When we attempt to bypass our pain in the name of “staying positive,” we unintentionally reject the very places within us that most need love. And this rejection can deepen our suffering. It’s like walking past a crying child because you’d rather meditate in silence. The child doesn’t stop crying just because you ignore her. She cries louder.
True healing doesn’t come from pretending we are above the mess. It comes from getting low to the ground, meeting our pain where it lives, and offering it our presence. In this way, we mirror the Divine.
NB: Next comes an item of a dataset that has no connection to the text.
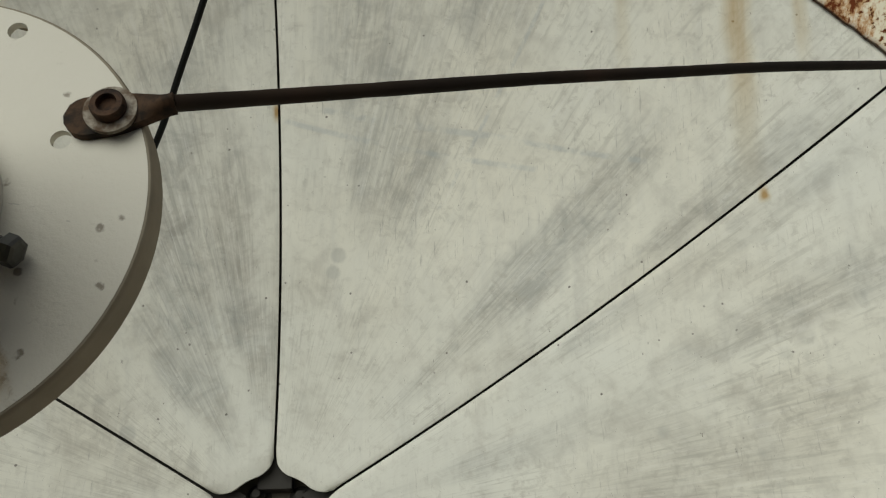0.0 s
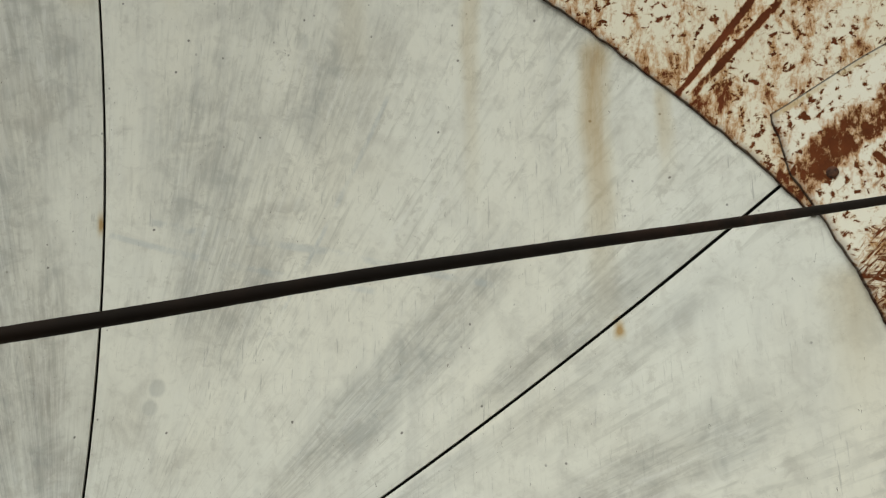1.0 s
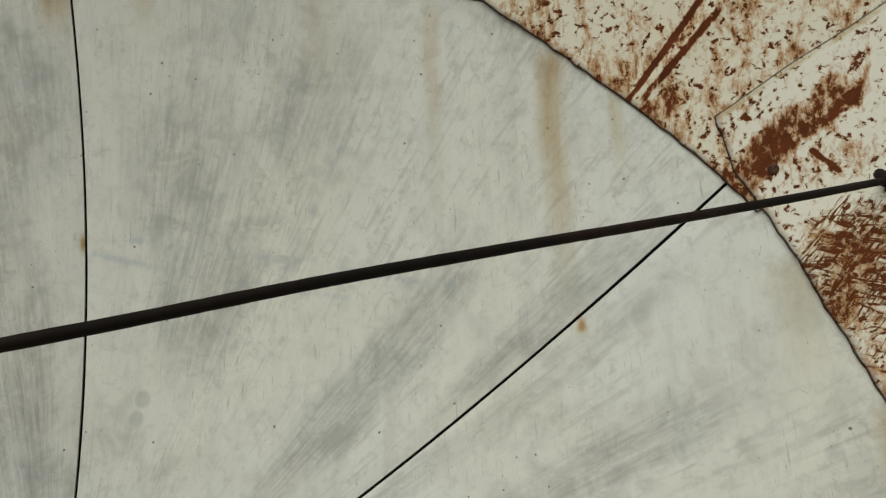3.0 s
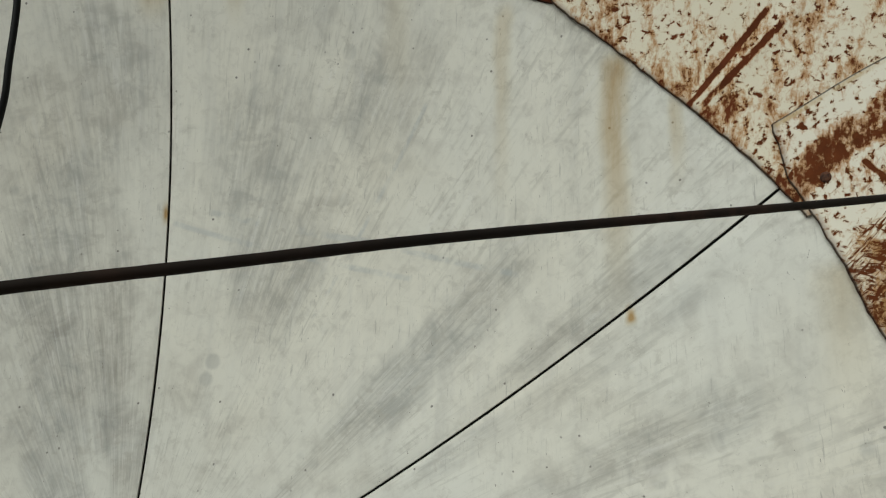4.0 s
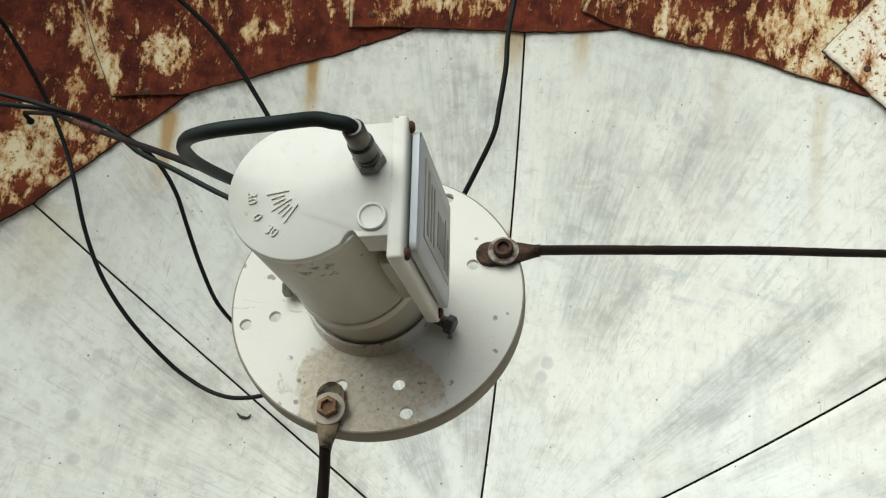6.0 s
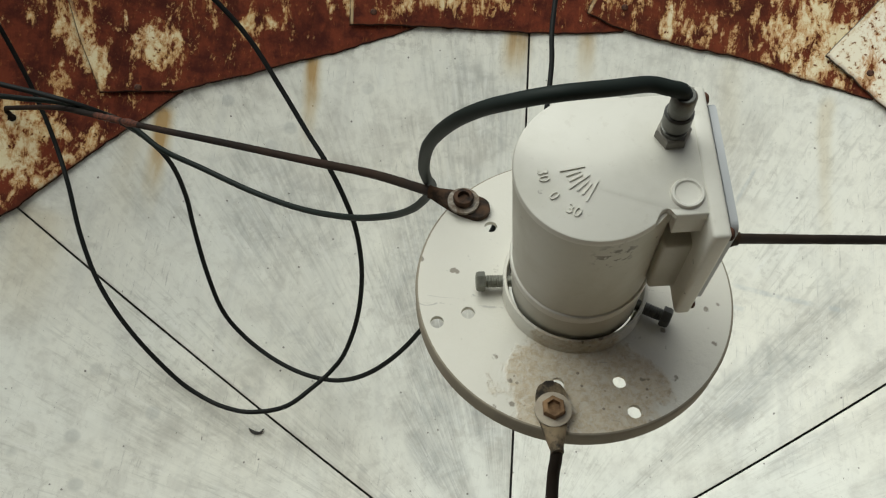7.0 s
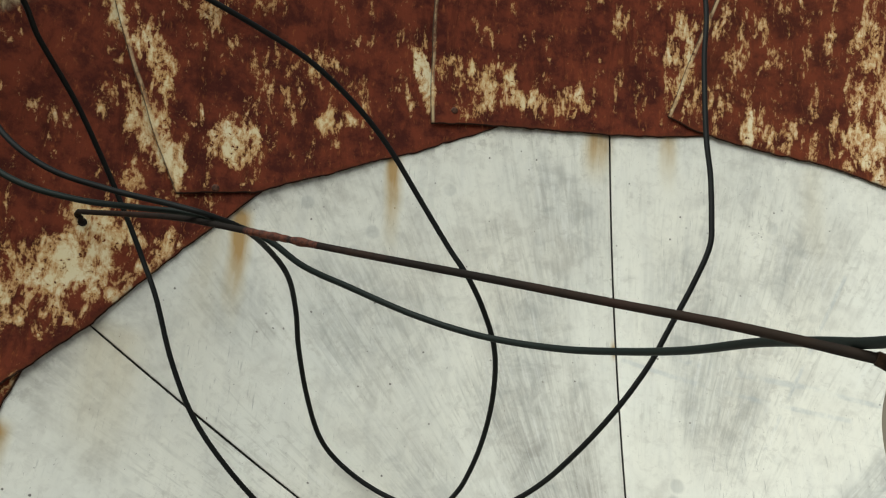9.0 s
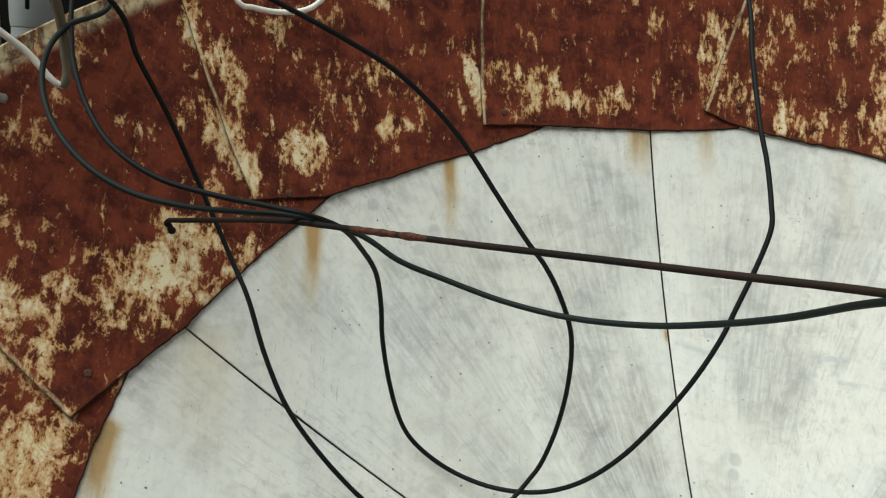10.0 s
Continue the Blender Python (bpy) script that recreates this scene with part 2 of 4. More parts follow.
def rust_sheet():
    g = Graph("rusted_cream_sheet", 0.8, 0.0, 0.1)
    x, y, r, a = polar(g)
    streaky = g.join(g.math("MULTIPLY", x, 42.0), g.math("MULTIPLY", y, 20.0), 0.0)
    big = g.noise(4.5, None, 4.0, 0.55, 0.3)
    mid = g.noise(1.0, streaky, 8.0, 0.72, 0.35)
    fine = g.noise(105.0, None, 6.0, 0.72, 0.4)
    flake = g.noise(1.0, g.join(g.math("MULTIPLY", x, 150.0), g.math("MULTIPLY", y, 60.0), 2.0), 5.0, 0.7, 0.5)
    kept_node = g.nodes.new("ShaderNodeAttribute")
    kept_node.attribute_name = "kept_paint"
    held = g.math("MULTIPLY", kept_node.outputs["Fac"], g.ramp(big, 0.25, 0.6, 0.8, 1.05), clamp=True)
    spots = patches_of(g, r, a, g.math("MULTIPLY_ADD", mid, 1.6, g.math("MULTIPLY_ADD", big, 2.6, -2.1)), HELD)
    field = g.math("MULTIPLY_ADD", big, 0.26, g.math("MULTIPLY_ADD", mid, 0.86, g.math("MULTIPLY_ADD", fine, 0.26, g.math("MULTIPLY", flake, 0.30))))
    level = g.math("SUBTRACT", g.math("MULTIPLY_ADD", held, 0.25, g.math("MULTIPLY_ADD", spots, 0.145, 0.766)), g.ramp(r, 0.850, 0.832, 0.0, 0.05))
    bare = patches_of(g, r, a, g.math("MULTIPLY_ADD", mid, 1.4, g.math("MULTIPLY_ADD", big, 2.2, -1.8)), BARE)
    level = g.math("MULTIPLY_ADD", bare, -0.10, level)
    # hatching where wire has scored the paint, and old rust bleeding in along a crease and a lap
    dash_a = g.noise(1.0, g.join(g.math("MULTIPLY", g.math("ADD", x, y), 36.0), g.math("MULTIPLY", g.math("SUBTRACT", x, y), 165.0), 4.0), 2.0, 0.5, 1.6)
    dash_b = g.noise(1.0, g.join(g.math("MULTIPLY_ADD", x, 45.0, g.math("MULTIPLY", y, -15.0)), g.math("MULTIPLY_ADD", y, 140.0, g.math("MULTIPLY", x, 70.0)), 8.0), 2.0, 0.5, 1.6)
    scored = patches_of(g, r, a, g.math("MULTIPLY_ADD", big, 2.0, -1.0), [(0.875, 21.5, 0.05, 4.0, 1.0), (0.86, 15.0, 0.04, 4.0, 0.5), (0.93, 19.0, 0.04, 4.0, 0.35), (0.90, 27.0, 0.03, 2.0, 0.2)])
    dashes = g.math("MAXIMUM", g.ramp(g.math("MULTIPLY_ADD", scored, 0.17, dash_a), 0.66, 0.72), g.ramp(g.math("MULTIPLY_ADD", scored, 0.19, dash_b), 0.67, 0.73))
    dashes = g.math("MULTIPLY", dashes, g.ramp(g.math("MULTIPLY_ADD", big, 0.5, scored), 0.22, 0.34))
    dashes = g.math("MULTIPLY", g.math("MULTIPLY", dashes, g.ramp(scored, 0.05, 0.3)), g.ramp(fine, 0.36, 0.5))
    field = g.math("MULTIPLY_ADD", scored, 0.12, field)
    smear = g.math("MAXIMUM", g.math("MAXIMUM", line_of(g, x, y, 0.738, 0.428, 0.778, 0.464, 0.024), g.math("MAXIMUM", line_of(g, x, y, 0.766, 0.456, 0.826, 0.486, 0.022), g.math("MAXIMUM", line_of(g, x, y, 0.776, 0.446, 0.834, 0.467, 0.013), line_of(g, x, y, 0.789, 0.432, 0.808, 0.404, 0.003)))), line_of(g, x, y, 0.640, 0.538, 0.72, 0.612, 0.005))
    smear = g.math("MAXIMUM", smear, line_of(g, x, y, 0.656, 0.536, 0.73, 0.590, 0.005))
    smear = g.math("MAXIMUM", smear, g.math("MULTIPLY", line_of(g, x, y, 0.655, 0.515, 0.69, 0.53, 0.02), 0.7))
    rust = g.ramp(g.math("SUBTRACT", g.math("MULTIPLY_ADD", smear, 0.205, field), level), -0.03, 0.04)
    speck_field = g.noise(120.0, None, 3.0, 0.6, 0.3)
    specks = g.ramp(g.math("MULTIPLY_ADD", big, 0.16, speck_field), g.ramp(x, 0.3, 0.6, 0.70, 0.668), g.ramp(x, 0.3, 0.6, 0.75, 0.725))
    rust = g.math("MAXIMUM", g.math("MAXIMUM", rust, dashes), specks)
    cream = g.mix(g.ramp(g.noise(12.0, None, 5.0), 0.3, 0.7), (0.66, 0.55, 0.31), (0.70, 0.62, 0.41))
    cream = g.mix(g.math("MULTIPLY", held, 0.88), cream, (0.81, 0.785, 0.68))
    edge_node = g.nodes.new("ShaderNodeAttribute")
    edge_node.attribute_name = "lap"
    lap = edge_node.outputs["Fac"]
    near = g.ramp(g.math("SUBTRACT", g.math("MULTIPLY_ADD", smear, 0.2, field), level), -0.14, 0.0)
    cream = g.mix(g.math("MULTIPLY", near, 0.85), cream, (0.44, 0.20, 0.050))
    red = g.mix(g.ramp(g.noise(24.0, None, 7.0, 0.72), 0.36, 0.62), (0.055, 0.0130, 0.0086), (0.150, 0.034, 0.0160))
    stain = g.noise(1.0, g.join(g.math("MULTIPLY", x, 26.0), g.math("MULTIPLY", y, 7.0), 6.0), 6.0, 0.7, 0.4)
    red = g.mix(g.ramp(stain, 0.50, 0.66, 0.0, 0.65), red, (0.040, 0.0095, 0.0060))
    red = g.mix(g.math("MULTIPLY", g.ramp(flake, 0.56, 0.72), 0.6), red, (0.29, 0.095, 0.032))
    red = g.mix(g.math("MULTIPLY", held, 0.7), red, g.mix(fine, (0.055, 0.016, 0.006), (0.195, 0.060, 0.016)))
    halo = g.math("MAXIMUM", g.ramp(g.math("MULTIPLY_ADD", scored, 0.17, dash_a), 0.57, 0.68), g.ramp(g.math("MULTIPLY_ADD", scored, 0.19, dash_b), 0.58, 0.69))
    halo = g.math("MULTIPLY", halo, g.ramp(scored, 0.02, 0.4))
    halo = g.math("MAXIMUM", halo, g.ramp(g.math("MULTIPLY_ADD", big, 0.16, speck_field), 0.60, 0.72))
    cream = g.mix(g.math("MULTIPLY", halo, 0.6), cream, (0.45, 0.25, 0.075))
    skin = g.mix(rust, cream, red)
    # a worn pale bead runs just inside each lap, with a dark line outside it
    bead = g.math("MULTIPLY", g.math("MULTIPLY", g.ramp(lap, 0.0075, 0.0045), g.ramp(lap, 0.0012, 0.0025)), g.ramp(mid, 0.40, 0.58, 0.08, 0.75))
    skin = g.mix(bead, skin, (0.55, 0.43, 0.24))
    skin = g.mix(g.ramp(lap, 0.0022, 0.0008, 0.0, 0.85), skin, (0.06, 0.045, 0.03))
    # paint has held on the rolled outer bead
    skin = g.mix(g.math("MULTIPLY", g.ramp(r, 1.106, 1.120), g.ramp(mid, 0.44, 0.58, 0.1, 0.9)), skin, (0.62, 0.50, 0.29))
    # the cut inner edge has rusted, with a thin curled lip; a near-black line paints its shadow
    rim_node = g.nodes.new("ShaderNodeAttribute")
    rim_node.attribute_name = "rim"
    rim = g.math("MULTIPLY_ADD", mid, 0.004, rim_node.outputs["Fac"])
    skin = g.mix(g.ramp(rim, 0.0105, 0.0030, 0.0, 0.5), skin, (0.10, 0.028, 0.012))
    skin = g.mix(g.ramp(rim, 0.0044, 0.0030, 0.0, 0.9), skin, (0.022, 0.012, 0.008))
    g.colour(skin)
    g.rough(g.ramp(rust, 0.0, 1.0, 0.55, 0.9))
    g.bump(g.math("ADD", g.math("MULTIPLY", rust, -0.8), g.math("MULTIPLY", fine, 0.9)), 0.55, 0.001)
    return g.mat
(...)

We become agents of love—not just toward the world, but toward ourselves.
Embodiment Over Escape
So many spiritual traditions—especially in their more mystical expressions—invite us into embodiment, not out of it. They teach that incarnation is not a punishment or a mistake but a miracle. We are not here to transcend our bodies or numb our feelings. We are here to taste, touch, cry, ache, laugh, rest, break, and begin again.
This life, this body, this particular arrangement of joy and grief, is holy ground.
When we spiritually bypass our pain, we also bypass the sacred. Because the sacred doesn’t only live in the sunrise and the songbird—it also lives in the hospital room, the traffic jam, the fight with our spouse, the disappointment we didn’t see coming, and the dark night that lasts longer than we thought we could bear.
Every part of life is worthy of reverence. And while there are times we need to take a break from the heaviness—to rest, to lighten, to breathe—that’s different than building our entire spiritual identity around escape. Sometimes spirituality becomes another form of control: “If I meditate enough, I won’t have to feel this.” But the soul is not here to be numbed or managed. The soul wants to feel everything.
Because only when we feel it can we heal it.
A Personal Story
There was a time in my life when I thought I had to always be positive—and if I wasn’t, it meant I lacked faith. “Choose faith over fear” was a mantra I repeated to myself like a lifeline. I truly believed that if I just focused on the good, the fear would go away.
But it didn’t.
Instead, my relentless focus on the positive only deepened my shame. The fear didn’t disappear; it just went underground, where it could scream more loudly in the dark. I thought I was being spiritual. I thought I was being strong. But what I was really doing was spiritually bypassing a scared, hurting part of me that desperately needed love—not a lecture.
It was only when I allowed myself to acknowledge the fear and treat it with kindness that something began to shift. I imagined the fear as a child inside me—panicked, unseen, desperate for safety. I stopped trying to silence her, and instead, I sat with her. I held her hand. I told her she wasn’t alone.
And then I did something that changed everything.
I introduced her to my God—the Great Goodness—and to the angels who walk with me. I let her know that she, too, was welcome in the circle of divine love. No part of me was too much. No emotion was unwelcome. Slowly, gently, that inner child began to calm. I had stopped trying to send her away. I had started loving her instead.
And that, for me, was the miracle.
The Invitation
So here is the invitation, and it is not for the faint of heart: Let us not bypass the hard parts. Let us turn toward the pain with the same reverence we turn toward the Divine. Because the Divine is in the pain too.
Let us practice self-compassion the way Kristin Neff teaches—with gentleness, mindfulness, and a recognition of our shared humanity. Let us meet our inner exiles the way Richard Schwartz invites us to—with curiosity and care, trusting that no part of us is beyond redemption.
Let us remember that incarnation is a gift—not something to get out of, but something to get into.
Let us live fully. Let us feel deeply. Let us be willing to love what is hard to love.
Because that’s where the miracles live.